I intuitively knew then what I consciously know now:
Exercise should be an imitative act.
The Current State of Exercise
But exercise is becoming emotionally sterilized and entirely science and data-driven.
And this year, I bought in.
I opted for cold hard science delivered prescriptively in podcasts. I revamped my exercise routine based on optimal protocols from scientific studies rubber-stamped by doctors and PhDs.
I tried to replicate study results to improve uninspiring and intangible targets like my VO2 max, appendicular lean mass (ALM), and mitochondrial efficiency.
Science screamed metrics, thresholds, tests, and insufficiency — whenever I started to feel like I was fit enough, I stumbled across a new test, a higher standard to hold myself to.
Regardless of what my workouts consisted of, buying into the science robbed me of the beautiful suffering exercise used to provide me. I lost touch with my intuition. I was no longer testing my spirit, overcoming a challenge, or embarking on a journey to become like those who inspire me.
I was simply trying to meet a metric so, according to a study, I might live longer.
On those dark mornings when the weights were heavy and my resolution felt soft, I had nothing but sheer will to force myself through the workout. I got it done but I dreaded it.
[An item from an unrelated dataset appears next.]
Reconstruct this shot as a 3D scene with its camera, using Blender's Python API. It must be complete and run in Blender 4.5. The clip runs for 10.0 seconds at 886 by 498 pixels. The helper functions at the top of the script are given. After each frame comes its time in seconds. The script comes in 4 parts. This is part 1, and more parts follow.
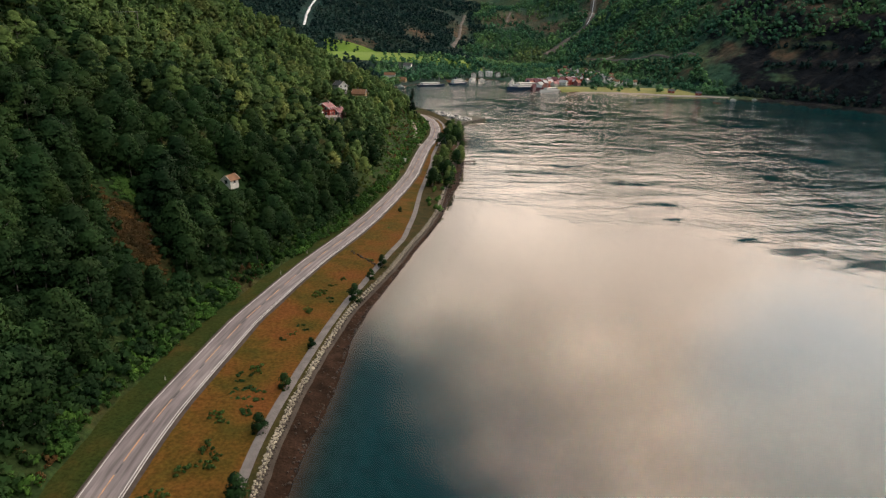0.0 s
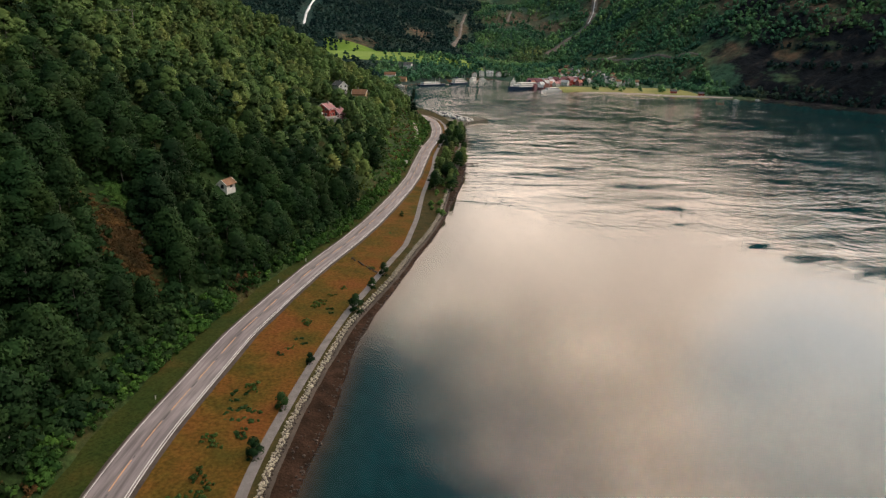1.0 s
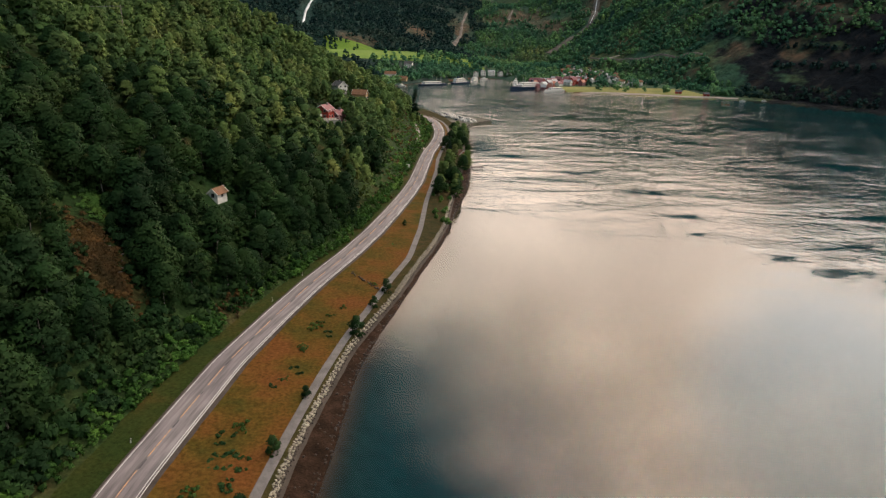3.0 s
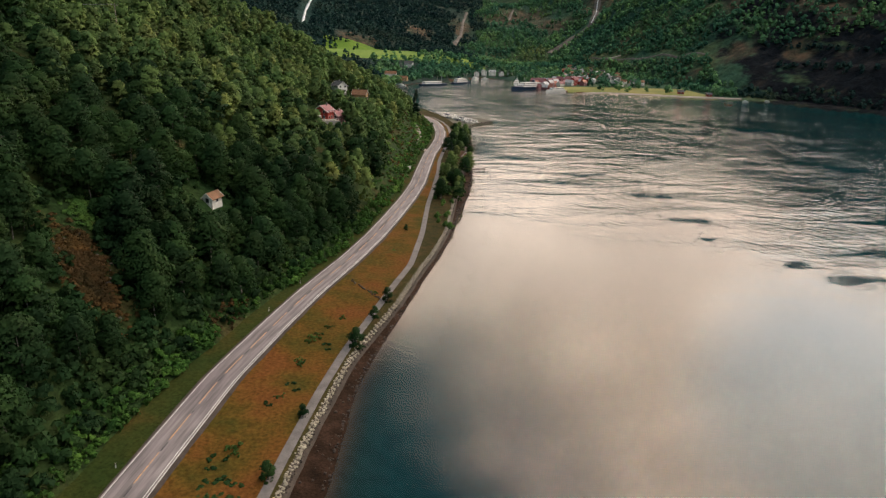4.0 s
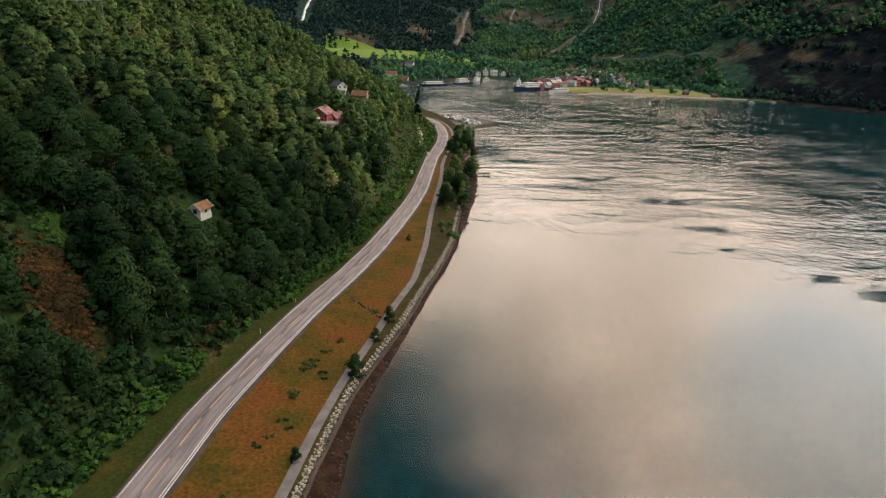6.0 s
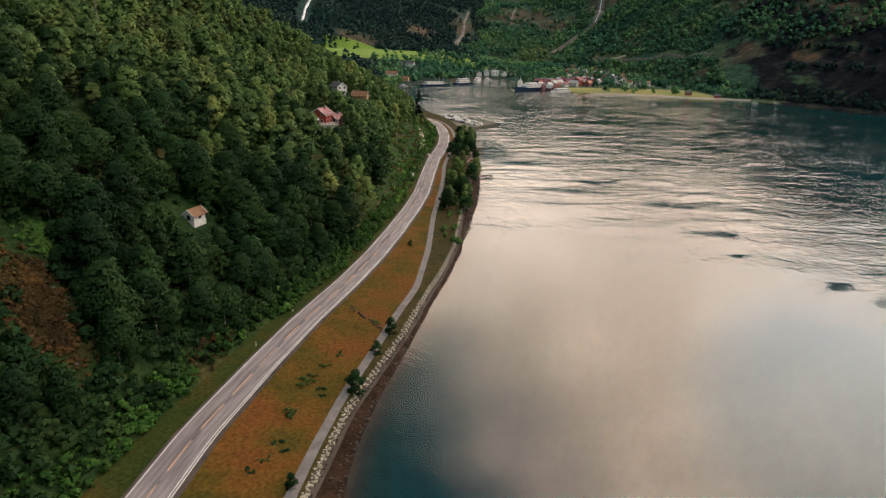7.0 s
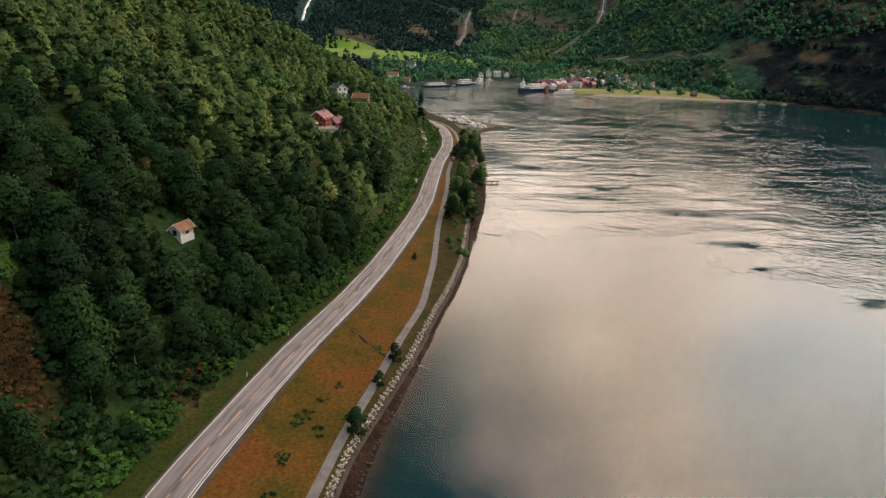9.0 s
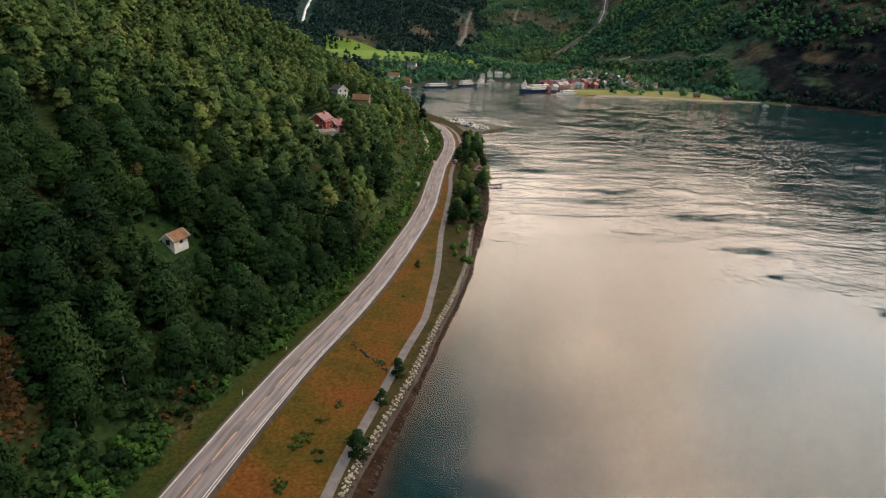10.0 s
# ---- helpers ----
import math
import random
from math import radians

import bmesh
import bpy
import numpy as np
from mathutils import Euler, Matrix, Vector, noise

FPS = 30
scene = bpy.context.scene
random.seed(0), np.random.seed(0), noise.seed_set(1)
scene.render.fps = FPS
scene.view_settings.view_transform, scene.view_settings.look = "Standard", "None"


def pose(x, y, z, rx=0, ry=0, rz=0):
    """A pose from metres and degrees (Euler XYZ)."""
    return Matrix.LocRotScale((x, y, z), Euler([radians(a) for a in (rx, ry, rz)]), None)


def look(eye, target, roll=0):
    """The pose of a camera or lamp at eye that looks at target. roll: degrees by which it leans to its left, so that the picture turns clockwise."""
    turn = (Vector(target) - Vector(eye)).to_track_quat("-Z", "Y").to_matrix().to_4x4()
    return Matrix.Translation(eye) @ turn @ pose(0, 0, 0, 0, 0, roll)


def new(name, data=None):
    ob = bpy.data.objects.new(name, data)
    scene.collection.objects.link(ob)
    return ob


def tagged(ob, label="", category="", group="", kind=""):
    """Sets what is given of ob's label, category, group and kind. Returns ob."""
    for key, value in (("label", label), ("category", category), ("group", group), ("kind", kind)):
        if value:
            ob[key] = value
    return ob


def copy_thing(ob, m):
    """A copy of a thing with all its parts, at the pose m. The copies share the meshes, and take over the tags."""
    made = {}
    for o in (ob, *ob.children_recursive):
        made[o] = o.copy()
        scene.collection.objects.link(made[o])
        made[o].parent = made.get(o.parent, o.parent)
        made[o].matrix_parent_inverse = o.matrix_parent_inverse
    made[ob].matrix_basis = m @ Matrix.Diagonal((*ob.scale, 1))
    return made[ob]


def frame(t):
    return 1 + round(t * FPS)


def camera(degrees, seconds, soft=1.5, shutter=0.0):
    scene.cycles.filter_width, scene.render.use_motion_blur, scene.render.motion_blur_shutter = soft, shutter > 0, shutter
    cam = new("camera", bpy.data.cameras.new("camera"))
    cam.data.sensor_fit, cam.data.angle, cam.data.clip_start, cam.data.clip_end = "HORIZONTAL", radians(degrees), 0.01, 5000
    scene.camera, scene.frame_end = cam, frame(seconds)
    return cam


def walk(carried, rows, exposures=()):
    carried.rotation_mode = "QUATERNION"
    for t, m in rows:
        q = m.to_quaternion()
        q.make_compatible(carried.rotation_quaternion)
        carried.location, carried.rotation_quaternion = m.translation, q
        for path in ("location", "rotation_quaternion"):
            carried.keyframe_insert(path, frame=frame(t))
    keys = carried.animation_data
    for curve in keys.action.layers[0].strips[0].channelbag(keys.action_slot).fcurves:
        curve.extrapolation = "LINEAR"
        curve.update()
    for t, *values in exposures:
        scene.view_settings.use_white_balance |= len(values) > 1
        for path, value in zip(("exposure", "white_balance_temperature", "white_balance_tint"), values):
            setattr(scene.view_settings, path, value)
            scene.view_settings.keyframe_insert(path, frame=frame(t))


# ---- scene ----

My scientifically optimized program didn’t grip my spirit or excite me. My passion for exercise and the joy it once gave me had slipped away like the foggy memory of a past life.
My Path Forward
For now, I’m done with over prescriptive study-informed workouts that suck the joy out of exercise. I’m pressing pause on the PhD podcasts and fighting to drop the optimization mindset I’ve fallen into this year.
I’m relearning to buy into the stories of souls who light me on fire and imitating the people who breathe life and emotion into exercise.
And for the first time this year, I’m excited to exercise again.